First Lego League

What is FIRST LEGO League?

Called FLL for short, it is a collaboration between FIRST (For Inspiration & Recognition of Science & Technology) and LEGO Education.

FIRST® LEGO® League is the most accessible, guided, global robotics competition, helping students and teachers to build a better future together. The program is built around theme-based Challenges to engage children ages 9 to 14 in research, problem solving, coding, and engineering. The foundation of the program is the FIRST® Core Values, which emphasize teamwork, discovery, and innovation. Students emerge more confident, excited, and equipped with the skills they need in a changing workforce.

FLL has proven educational and growth outcomes:

There are 3 divisions starting this year (Jr Discovery is new).

RoboScout Squad competed in FLL for 3 seasons. The FLL experience is comprised of 4 main parts.

  • The Robot Game — We build and program a Lego Mindstorms robot to autonomously complete the mission objectives on the game board. Each mission has a point value. In tournament play, we get 2.5 minutes to complete as many missions as we can. The team with the highest points wins.
  • The Innovation Project — We chose a problem in our community, country or world related to the annual theme. Then we research the problem and come up with an innovative solution. This can be either a new solution or an improvement on existing solutions. We prepare a 5 minute presentation to give before a panel of judges. The judges then have 5 minutes for Q&A.
  • The Robot Presentation — We take our robot and programs into a judging room and talk about our robot with the judges. They may ask us to demo our programs and show them our attachments. The judges are interested in what we learned since last year, where we still need to improve and what we want to learn next year.
  • The Core Values Challenge — We enter a judging room and are given an impromptu teamwork challenge. They are evaluating our teamwork, inclusion, respect, communication and innovation in completing the task. — The Core Values Challenge seems to be on hold, likely due to social distancing concerns and remote competitions.

Core Values

The guiding principals of FLL are the Core Values. We teach them, learn them and strive to live them.

FLL Season

The FLL season starts August 1st and ends with the World Championship in April. For most of us in Montana, our official season ends in late January at the Montana State FLL Tournament in Bozeman. Annual challenge kits arrive in the mail after August 1st. We have from that time until the state tournament to prepare. We generally meet once a week for 2 hours and we usually have a few longer Saturday meetings throughout the season.

Starting an FLL Team

Starting a team is not difficult and coaches/volunteers don’t have to be knowledgeable about LEGO robotics, just willing to learn and guide. It’s not hard. You’ll need at least 2 coaches, and 2-10 kids. Coaches will go through a background check (paid for by FLL).

The age rule in the U.S. is you have to be within the age limits on January 1st at the start of the challenge year.
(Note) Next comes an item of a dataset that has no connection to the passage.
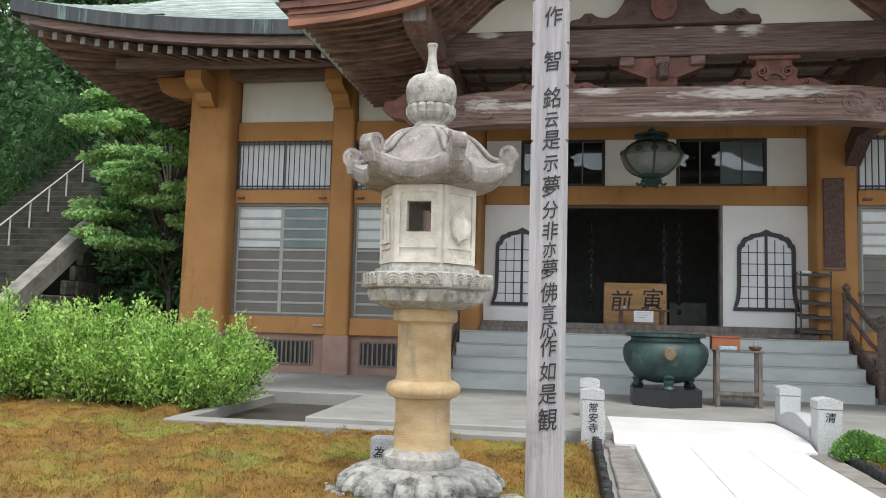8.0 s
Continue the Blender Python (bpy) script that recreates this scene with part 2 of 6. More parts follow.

So, as long as a child is 9-14 on Jan 1, 2019, they can compete in the 19-20 season even if they turn 15 before August 1. They must be at least 9 on Jan 1.
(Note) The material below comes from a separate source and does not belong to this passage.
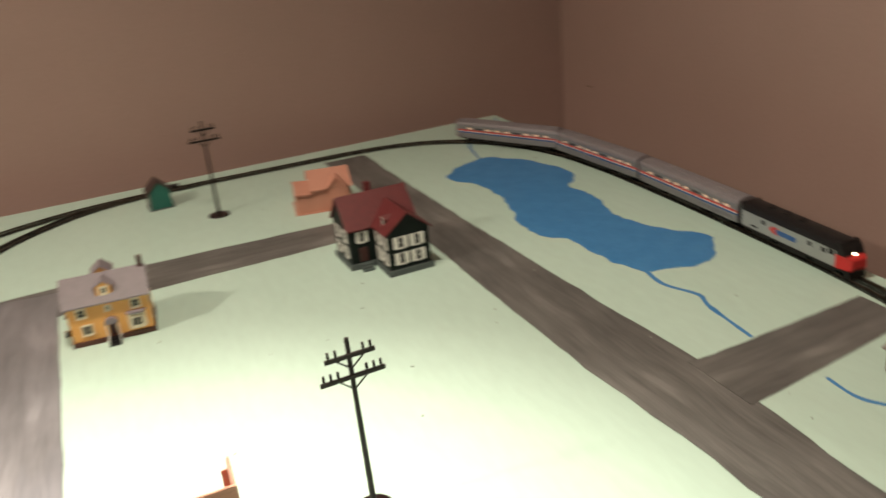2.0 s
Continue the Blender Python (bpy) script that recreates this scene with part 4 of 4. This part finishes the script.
def locomotive(s_front):
    L, W = 0.206, 0.0168
    c = thing("diesel_locomotive", vehicle(s_front, L), "silver and black diesel locomotive with red nose", "locomotive", "passenger train")
    h = L / 2
    part("body", prism(bmesh.new(), [(-W, 0.016), (-W, 0.0400), (W, 0.0400), (W, 0.016)], -h, h - 0.024, m=ALONG), LOCOSIDE, c)
    part("roof", prism(bmesh.new(), shell(W + 0.0003, 0.0401, 0.0440, 0.0085, 8), -h, h - 0.018, m=ALONG), LOCOROOF, c, "black roof", smooth=True)
    part("rear_wall", cube(-h - 0.0012, -h - 0.0001, -W - 0.0002, W + 0.0002, 0.0155, 0.051), LOCOROOF, c)
    nose = bmesh.new()
    prism(nose, [(h - 0.0238, 0.0155), (h - 0.004, 0.0155), (h, 0.019), (h - 0.0015, 0.031), (h - 0.008, 0.0345), (h - 0.0238, 0.0345)], -W, W)
    for v in nose.verts:
        if v.co.x > h - 0.006:
            v.co.y *= 0.72
    part("nose", nose, RED, c, "bright red nose")
    cab = bmesh.new()
    prism(cab, [(h - 0.0238, 0.0347), (h - 0.0085, 0.0347), (h - 0.0145, 0.0450), (h - 0.0195, 0.0505), (h - 0.0238, 0.0515)], -W * 0.97, W * 0.97)
    part("cab", cab, LOCOROOF, c, "black cab top")
    for sy in (-1, 1):
        part("windscreen", cube(-0.0008, 0.0002, sy * 0.0012, sy * 0.0125, 0.0, 0.0075), PANE, c, m=pose(h - 0.0095, 0, 0.0362, 0, -30, 0))
        part("headlight", cone(bmesh.new(), 0.0013, 0.0013, 0, 0.001, n=12), HEAD, c, "lit headlight", pose(h - 0.0092, sy * 0.0016, 0.0352 + 0.0008, 0, 75, 0))
        o = sy * W
        part("cab_window", cube(h - 0.036, h - 0.027, o - sy * 0.0002, o + sy * 0.0005, 0.0315, 0.0385), PANE, c)
        part("blue_arrow", cube(-0.030, 0.008, o - sy * 0.0002, o + sy * 0.0004, 0.0245, 0.0315), STRIPEBLUE, c, "blue arrow mark")
        bm = prism(bmesh.new(), [(0.008, 0.0235), (0.020, 0.0235), (0.012, 0.0285), (0.020, 0.0335), (0.008, 0.0335), (0.001, 0.0285)], min(o, o + sy * 0.0005), max(o, o + sy * 0.0005))
        part("red_chevron", bm, STRIPERED, c, "red chevron mark", m=pose(-0.045, 0, 0))
        for x in (-0.06, 0.03, 0.055):
            part("grille", cube(x, x + 0.007, o - sy * 0.0002, o + sy * 0.0004, 0.030, 0.036), LOCOROOF, c)
        part("number_bars", cube(-0.082, -0.068, o - sy * 0.0002, o + sy * 0.0004, 0.020, 0.0225), LOCOROOF, c)
        part("gutter", cube(-h, h - 0.022, o, o + sy * 0.0006, 0.0395, 0.0408), LOCOROOF, c)
        part("fuel_tank", cube(-0.028, 0.028, sy * 0.004, sy * 0.0155, 0.0072, 0.0128, bevel=0.001), BLACK, c)
        part("handrail", cube(-h + 0.002, h - 0.03, o - sy * 0.0006, o + sy * 0.0006, 0.0136, 0.0160), LOCOROOF, c)
    part("underframe", cube(-h, h - 0.003, -0.0150, 0.0150, 0.0125, 0.0156), BLACK, c)
    for x in (-0.06, -0.03, 0.0):
        bm = bmesh.new()
        cone(bm, 0.006, 0.0055, 0.0515, 0.0540, x, 0, 18)
        part("roof_fan", bm, LOCOROOF, c)
    part("coupler", cube(-h - 0.010, -h + 0.004, -0.0016, 0.0016, 0.0095, 0.0125), BLACK, c)
    part("pilot", prism(bmesh.new(), [(h - 0.012, 0.005), (h - 0.001, 0.0045), (h - 0.003, 0.0126), (h - 0.012, 0.0126)], -0.013, 0.013), BLACK, c)
    truck(c, -0.062, 0.026)
    truck(c, 0.058, 0.026)
    return c


locomotive(BACK)
carriage(BACK - 0.216, "silver passenger car with red, white and blue stripes, leading")
carriage(BACK - 0.216 - 0.264, "silver passenger car with red, white and blue stripes, middle")
carriage(BACK - 0.216 - 0.528, "silver round-ended passenger car with coloured stripes, last", True)

# ---- small bits on the table ----
BARE = mat("bare_edge", (0.60, 0.50, 0.42), 0.8, 0, (0.5, 0.38, 0.30), 60)
def sliver(x, y, length, turn, material, label, name="scrap", w=0.0008):
    bm = bmesh.new()
    prism(bm, [(-length / 2, 0.0), (length / 2, 0.0), (length * 0.42, 0.4 * w + 0.0002), (-length * 0.38, 0.4 * w + 0.0001)], -w / 2, w / 2)
    for v in bm.verts:
        v.co.y *= 0.5 + abs(math.sin(v.co.x * 900 + length * 1000))
    return tagged(part(name, bm, material, m=pose(x, y, 0.0003, 0, 0, turn)), label, "scrap", "scraps on the table")


sliver(-0.002, -0.138, 0.017, -92, BLACK, "dark thin sliver on the green paint", w=0.0012)
sliver(-0.035, -0.090, 0.012, 35, MUDDY, "pale curl of dried paint")
sliver(-0.353, -0.282, 0.0090, -138, CHIP, "orange-brown wood splinter near the hut", w=0.0026)
sliver(-0.345, -0.205, 0.014, -40, CHIP, "orange-brown wood splinter by the siding", w=0.004)
for x, l in ((-0.41, 0.012), (-0.33, 0.009), (-0.27, 0.016), (-0.20, 0.008), (-0.12, 0.010), (-0.05, 0.006), (0.10, 0.007), (0.24, 0.010)):
    sliver(x, -0.4015 + 0.009 * (x + 0.2), l * 0.55, 2, BARE, "small chip of bare wood on the table edge", w=0.0014)
for x, y, l, a in ((-0.39, 0.143, 0.010, 20), (-0.358, -0.143, 0.012, -70), (-0.351, -0.165, 0.013, -75), (-0.40, -0.02, 0.006, 10), (-0.10, 0.15, 0.004, 40), (0.05, 0.33, 0.004, 10), (-0.08, -0.33, 0.005, 60),
                   (-0.53, 0.31, 0.006, 80), (-0.54, 0.35, 0.005, 70), (0.18, -0.20, 0.004, 30), (-0.60, -0.1, 0.006, 15), (-0.42, 0.30, 0.004, 5), (0.56, -0.33, 0.006, 30), (-0.21, -0.35, 0.004, 0), (-0.57, 0.05, 0.005, 50)):
    sliver(x, y, l, a, MARK, "tiny dark speck on the green paint")

# fine paint specks and crumbs all over the table top
rng = random.Random(7)
bm = bmesh.new()
for k in range(32):
    x, y = rng.uniform(-0.62, 0.66), rng.uniform(-0.34, 1.05)
    r = rng.uniform(0.0004, 0.0010)
    a = rng.uniform(0, 6.3)
    flake = [bm.verts.new((x + r * (1 + 0.6 * rng.random()) * math.cos(a + j * 1.26), y + r * math.sin(a + j * 1.26), 0.0016)) for j in range(5)]
    foot = [bm.verts.new((v.co.x, v.co.y, 0.0)) for v in flake]
    bm.faces.new(flake)
    for j in range(5):
        bm.faces.new((foot[j], foot[(j + 1) % 5], flake[(j + 1) % 5], flake[j]))
tagged(part("paint_specks", bm, MUDDY), "tiny specks of dirt scattered over the green paint", "specks", kind="stuff")

# scuffs on the wall paint
SCUFF = mat("scuffed_paint", (0.19, 0.125, 0.11), 0.8)
rng = random.Random(4)
for y, z, w, h in ((0.038, 0.358, 0.012, 0.003), (1.20, 0.035, 0.026, 0.004)):
    bm = bmesh.new()
    edge = [(w * 0.5 * math.cos(k * 0.524) * rng.uniform(0.6, 1.1), h * 0.5 * math.sin(k * 0.524) * rng.uniform(0.6, 1.1)) for k in range(12)]
    front = [bm.verts.new((XW - 0.0004, y + a, z + b)) for a, b in edge]
    back = [bm.verts.new((XW, y + a, z + b)) for a, b in edge]
    bm.faces.new(front)
    for k in range(12):
        bm.faces.new((front[k - 1], front[k], back[k], back[k - 1]))
    tagged(part("wall_scuff", bm, SCUFF), "small dark scuff on the pink wall", "scuff", kind="structure")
Start up costs vary depending on whether you are signing up a single team ($225 annual registration), or a group of teams (they have organization pricing). There are no per child costs. A LEGO Education/eV3 starter kit is about $500. Annual challenge kits are $75 + $15 s/h. Learn more about starting a team here. You’ll also need a place to meet that has room for a 4×8′ game board with room to walk around safely. Internet in your practice space is also helpful. You’ll need a PC preferably a laptop for programming. The Mindstorms software is free and can be downloaded here. There is a mobile app for Mindstorms, but it is lacking some features.

The Robot Game Table

You can practice with your mat on a hard floor (not carpet). If you choose to build a game table, you’ll need some lumber, a 4’x8′ sheet of plywood, six 8′ 2x3s, a saw and a box of screws. You’ll need to saw three of your 2x3s in half for your table ends and underside stabilizers. Most hardware stores will do this for you if you don’t want to mess with a saw. If you want your table elevated, you’ll need something to set it on, like a banquet table or sawhorses. Our team earned their woodworking badge building our table. It sits on 2 plastic sawhorses.

The robot game mat is heavy coated paper and it arrives rolled up in a 4′ box. If you wish the mat can be tacked to the board with 3M dual-lock, but note per tournament rules the mats will not be secured at competitions and missions do lift, so it’s better to practice without the mat tacked down so you can program/build to compensate.

The mission models are attached with 3M dual-lock. If you need to put down your table between practice sessions you can detach your models and put them safely away. We leave our table setup and ready to go all season. This is ideal because we don’t have to worry about our models breaking from handling/storage. Off season, our table sits on it’s side, leaning almost flat against the wall with the sawhorses collapsed against it.